Turkey's foreign trade deficit shrank by 12.1% y/y to $6.4bn in July, Trade Minister Omer Bolat told a press conference on August 2.
Bolat said exports rose to $25bn, while imports amounted to $31.4bn, Reuters said, reporting the remarks from a briefing in the Black Sea port city of Samsun.
A day previously, S&P Global published the latest Istanbul Chamber of Industry Türkiye Manufacturing Purchasing Managers’ Index (PMI) survey data, showing Turkish manufacturing lost further momentum in July. There were sharper slowdowns in new orders and output on muted customer demand. New orders were down for the 25th monthy in a row.
Following the release of the PMI data, Istanbul Chamber of Industry (ISO) chair Erdal Bahcivan was reported by Turkiye Today as warning that alarm bells were ringing "very strongly" for Turkish industry.
The PMI confirmed the severity of “unbearable” conditions facing local industry, he added.
Conditions were particularly severe in traditional labour-intensive sectors, Bahcivan also said.

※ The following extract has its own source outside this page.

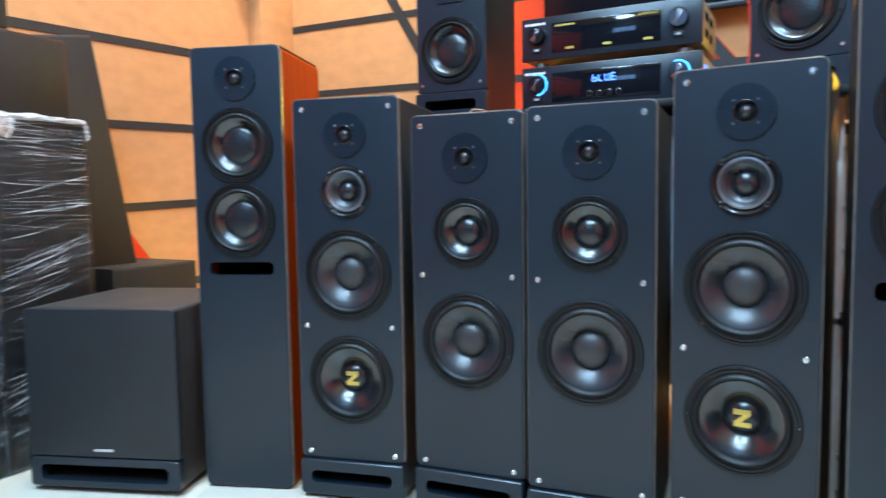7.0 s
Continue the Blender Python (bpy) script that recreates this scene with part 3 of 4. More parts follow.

"No one can remain indifferent to this situation", he remarked, also reportedly adding: "Everyone must now accept that the problems in our production life cannot be solved with memorised, habitual requests and demands. As ISO, we are engaged in intensive work to create a model with a new-generation understanding and perspective to find permanent, sustainable solutions to the problems of our industry and production life.”
"We will create and announce this model to the public as soon as possible. We are working on it in consultation and dialogue with all our ‘solution partners’, especially the political authority," he concluded.
Last August, Bahcivan said Turkey was experiencing a "grave outcome" in society as a result of high inflation.